The opinion (PDF) by Sotomayor said a court’s ruling against a claim of attorney-client privilege is not subject to an immediate appeal, according to SCOTUSblog and the Associated Press.

The employee, who worked for Mohawk Industries, had claimed that several temporary employees were aliens who weren’t qualified to work in the United States, and he alleged that Mohawk’s outside lawyer pressured him to recant that assertion. Mohawk maintained the conversation was protected by attorney-client privilege, and it had a right to immediately appeal an adverse ruling on the question. The company also sought to protect documents regarding its investigation of the employee.

Sotomayor said an immediate appeal was not warranted.

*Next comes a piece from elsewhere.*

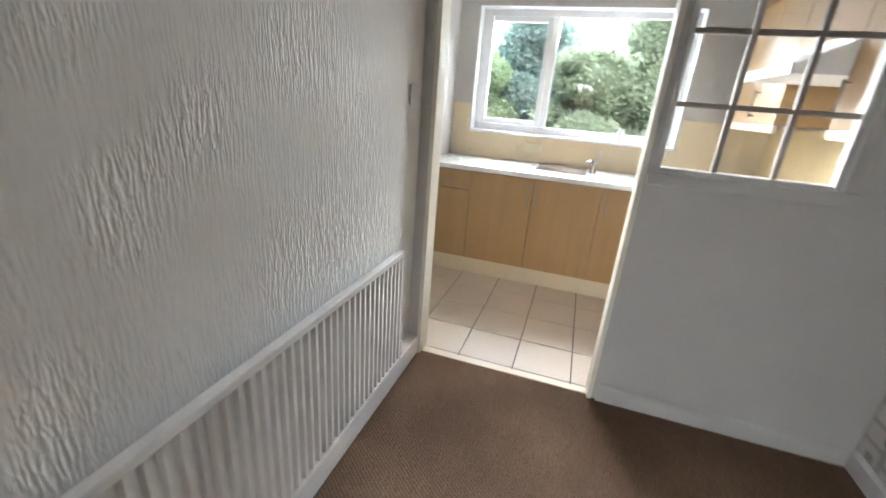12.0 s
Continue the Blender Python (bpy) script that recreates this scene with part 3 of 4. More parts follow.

“Permitting parties to undertake successive, piecemeal appeals of all adverse attorney-client rulings would unduly delay the resolution of district court litigation and needlessly burden the Courts of Appeals,” Sotomayor wrote.

The American Bar Association had urged the opposite result in an amicus brief, saying parties should be able to immediately appeal when a judge rules they have waived attorney-client privilege.

Sotomayor said litigants had other options short of a blanket rule allowing immediate appeals. They could still ask courts to certify adverse privilege rulings for appellate review, she said, or they could petition for a writ of mandamus when there is a clear abuse of discretion. They could also defy a disclosure order, risk sanctions, and appeal a contempt finding.

The case is Mohawk Industries v. Carpenter.